To make a successful caramel, wipe the pan carefully before starting the process. Move it around during the cooking of the sugar, but do not use any utensils.

The caramel should have a good color without becoming at all brown. Allow 3 to 4 minutes or so.

Pour the caramel into an 8-inch (20-cm) metal baking dish. Split the vanilla pod in two without separating the two halves. Put it into the pan, right in the middle, to form a “V”.

Tart

Preheat the oven to 325°F (160°C). Peel and core the apples. Cut them in half vertically. Arrange the apples, standing them upright in the pan. Fill in the center, and fill up any gaps.

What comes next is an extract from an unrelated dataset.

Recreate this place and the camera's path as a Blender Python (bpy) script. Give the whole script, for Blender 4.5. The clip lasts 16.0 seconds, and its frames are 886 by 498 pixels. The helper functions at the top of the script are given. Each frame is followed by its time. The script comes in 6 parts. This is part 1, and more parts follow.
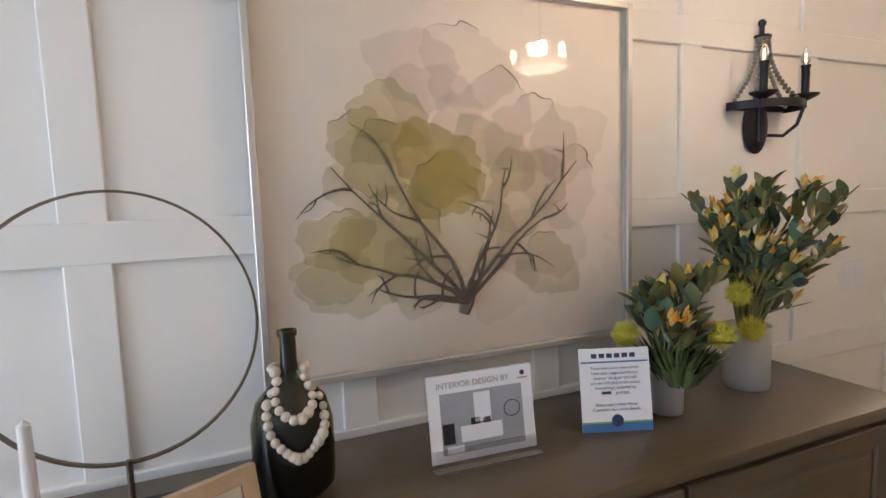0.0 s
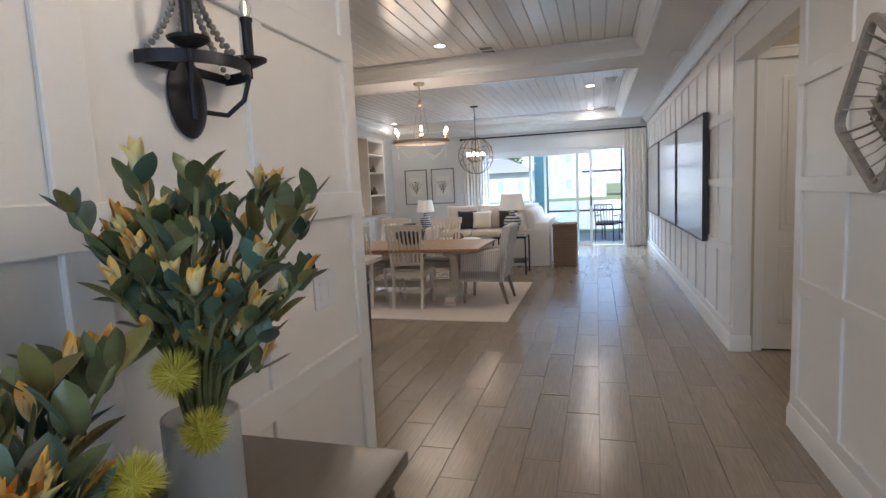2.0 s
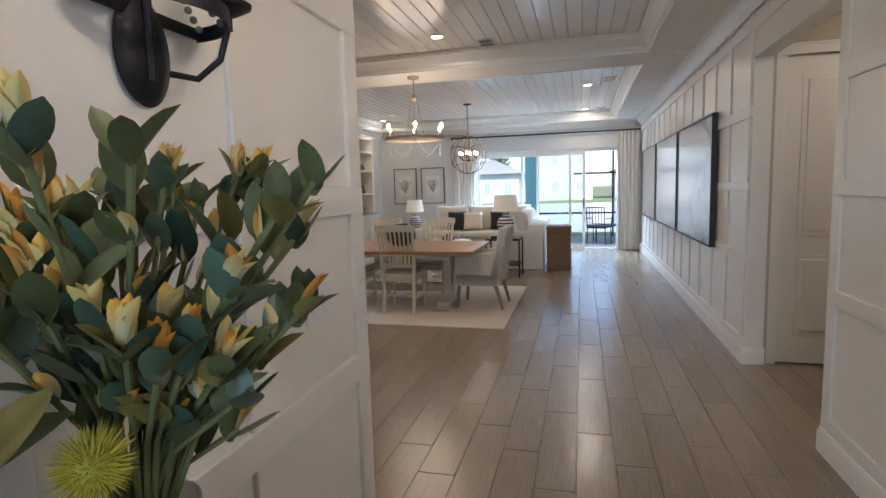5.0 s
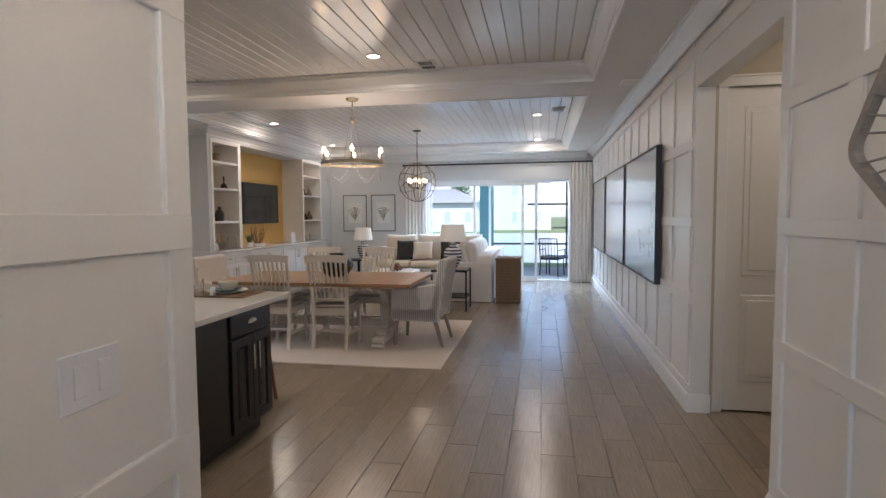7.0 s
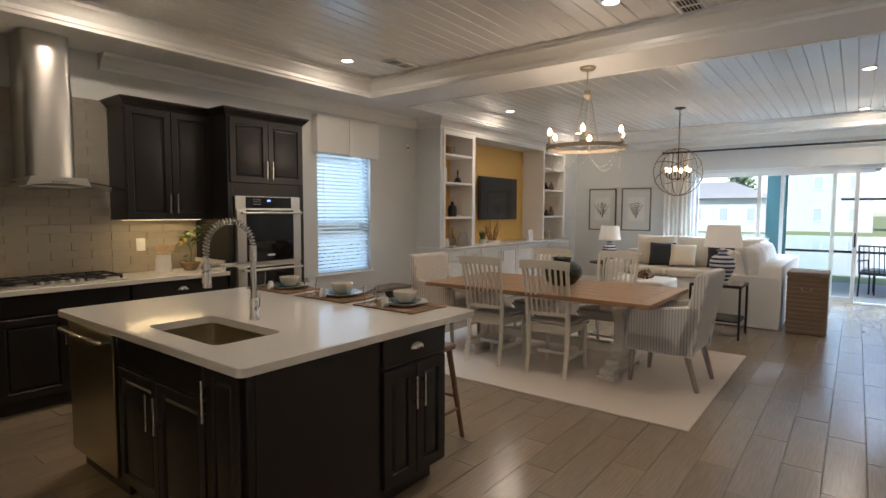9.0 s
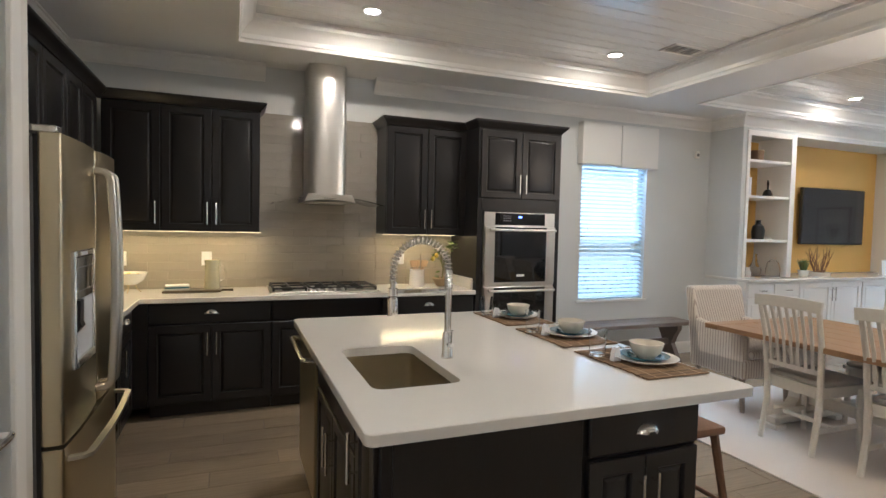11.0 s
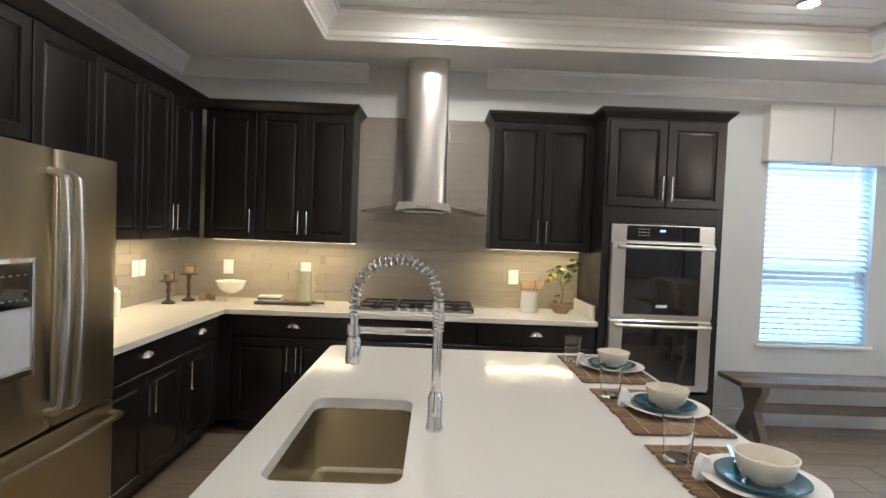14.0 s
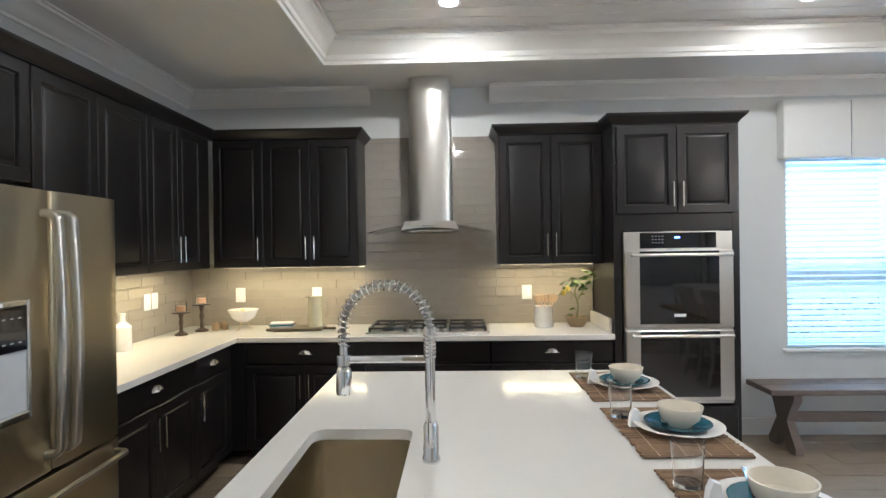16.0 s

It is important for the success of the tart that the apples are all the same thickness. Peel them immediately before cooking to make sure they do not oxidize when in contact with the air.

Place the pan in the bottom of the oven and cook for 1 hour. Check that the apples are cooked. Allow to rest for 10 minutes, then chill for 1 hour.

Preheat the oven to 400°F (200°C). Place the dough on parchment paper, and flour it lightly. Roll it out into a circle about 1/8-inch (3-mm) thick. Lay the lid of the dish upside down on the pastry, and cut the pastry out to the same interior dimensions as the lid. Cut away the excess.

Prick the surface of the dough all over, using a fork. Trim the greaseproof paper to within 1/2 inch (12 mm) of the edge of the dough. Slide the dough, on the paper, onto a baking tray. Bake for 10 minutes. Lay the cooked pastry on a cooling rack. Allow it to cool and harden.

It is always helpful to use parchment paper: there is no need to butter the pan, and the transfer of the pastry base is easy.

After 10 minutes of cooking, the pastry will still be soft. It hardens completely when cool. Handle it with care!

A few minutes before serving, gently warm a serving plate. Place the pastry disk over the apples. Unstick the apples by holding the pastry with one hand and turning the pan from all angles.

When the apples are unstuck from the bottom, turn out the tart. Lay the plate upside down over the pan, invert, and lift the pan away.